そしてなぜボードゲームがその探求の場になりうるのか。
さらに読む遊びっていう独特なコンセプトまで、あなたと一緒に深く掘り下げてきました。
新しい人間像の探求
身近な遊びであるボードゲームを通して、これほど根源的で大きな問いに向き合おうとするアプローチ、本当に面白いなと思いました。
そうですね。ボードゲームにおけるルールとその中での自由な遊びの関係性。
これを改めて考えてみること。
あるいは実際に「ボ哲」のウェブサイトでリンクをたどりながら思考の読む遊びを体験してみること。
それがもしかしたらあなたが普段オンラインとかオフラインで経験しているコミュニケーションのあり方とか、日々進化するテクノロジーと自分自身との関係性をちょっと違った角度から捉え直すための何か思わぬヒントを与えてくれるかもしれませんね。
最後にこの探求を踏まえてリスナーなあなたに一つ思考を深めるための問いを投げかけてみたいと思います。
資料の中にはフランスの思想家ミシェル・フーコーのちょっとショッキングな言葉ですけど、
「人間は海辺の砂浜に描かれた顔のようにおそらく消滅するだろう」という一説が引用されていました。
活版印刷が著者とか読者っていう近代的な個人の顔を描き出して、
蒸気機関が労働者っていう顔を社会の前面に押し出したように、
AIは今、言語とか知性、創造性といったこれまで人間的と考えられてきた領域の輪郭を大きく揺さぶっています。

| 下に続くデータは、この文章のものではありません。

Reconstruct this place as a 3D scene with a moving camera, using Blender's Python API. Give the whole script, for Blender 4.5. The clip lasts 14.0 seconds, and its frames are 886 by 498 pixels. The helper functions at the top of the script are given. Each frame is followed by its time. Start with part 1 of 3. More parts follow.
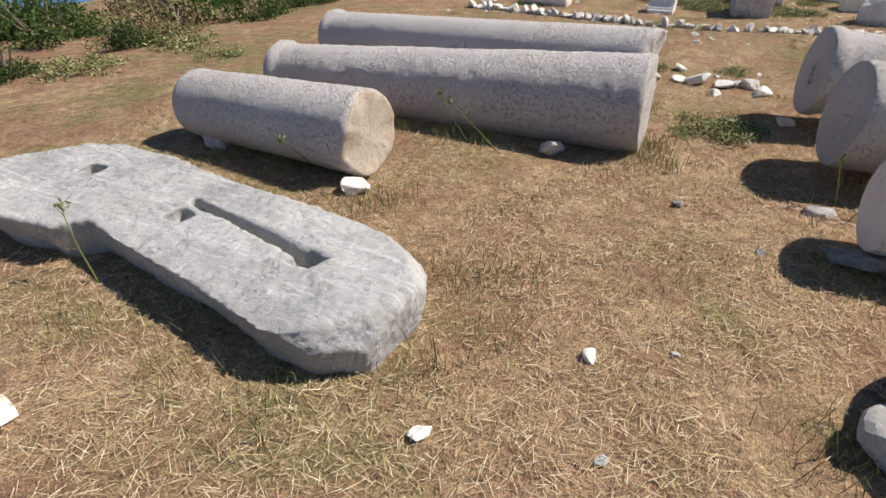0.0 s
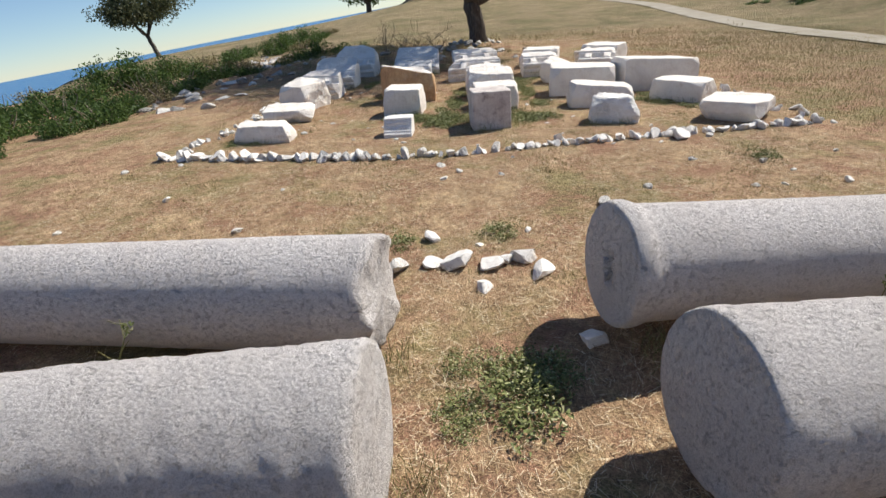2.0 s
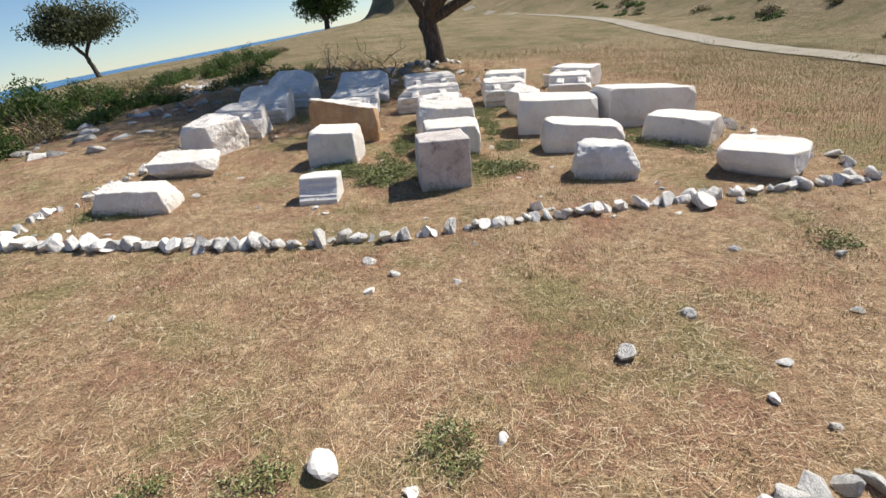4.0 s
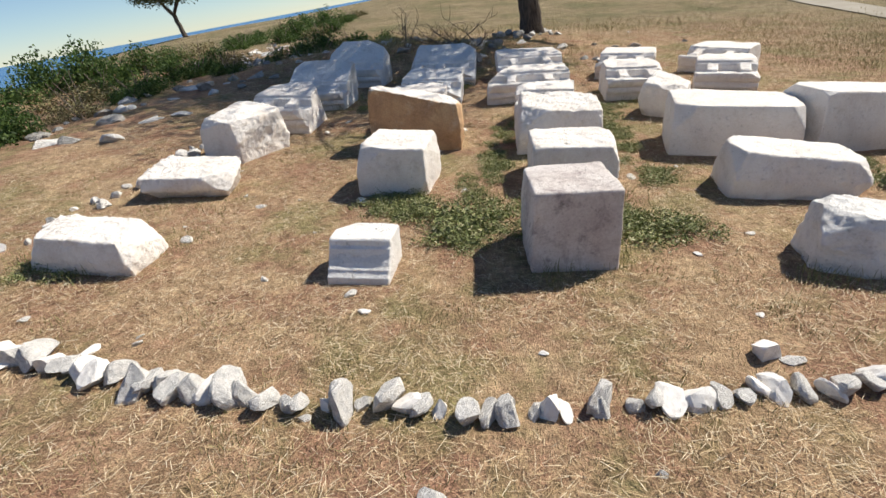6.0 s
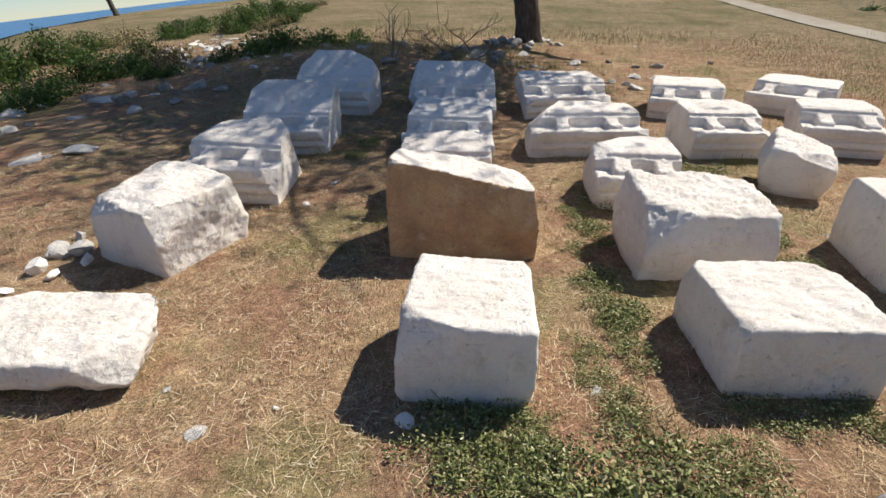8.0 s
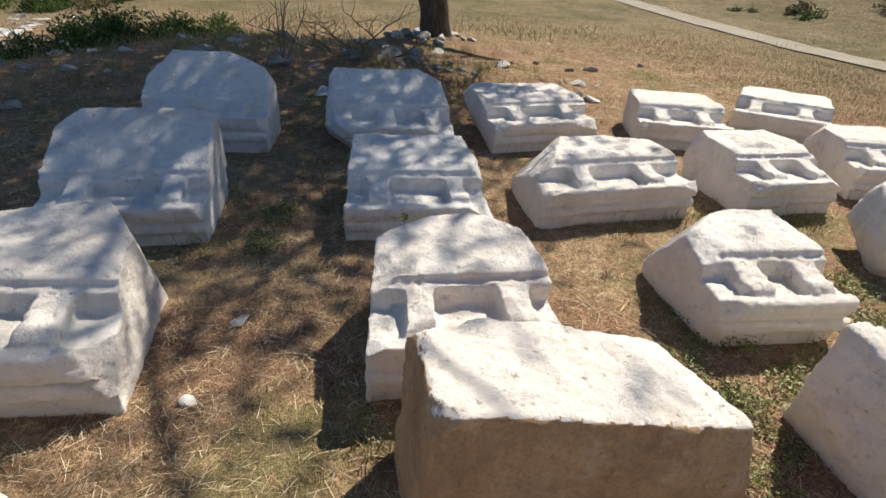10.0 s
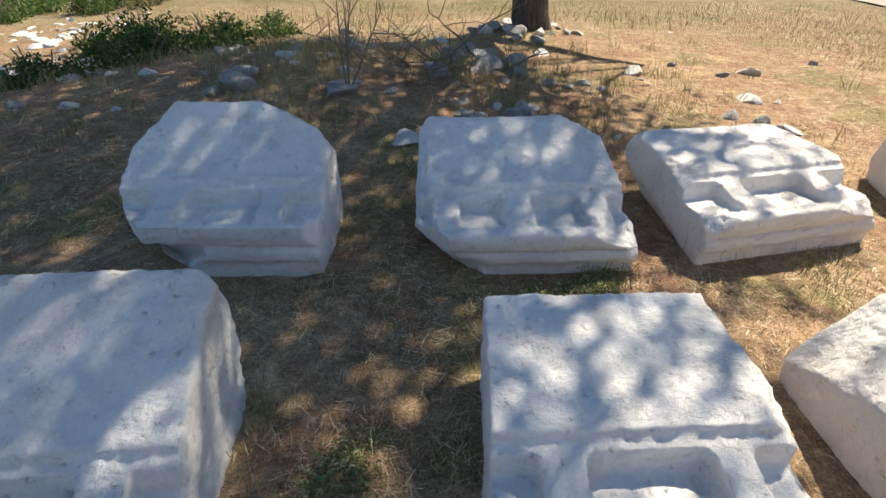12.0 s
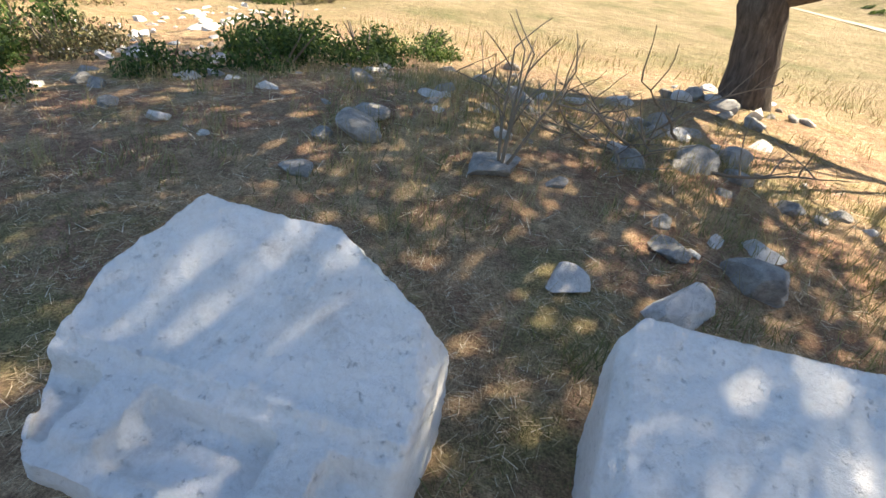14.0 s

私たちは今このAIという新しい波に対して自分たちのためにどんな新しい顔、つまり新しい人間像を描き出そうとしているんでしょうか。
そしてボードゲームのようなルールの中で意識的に行われる遊びは、
その新しい顔を描き形作っていく上で果たしてどのような役割を果たし得るんでしょうか。
この問いぜひ一度じっくに考えてみてください。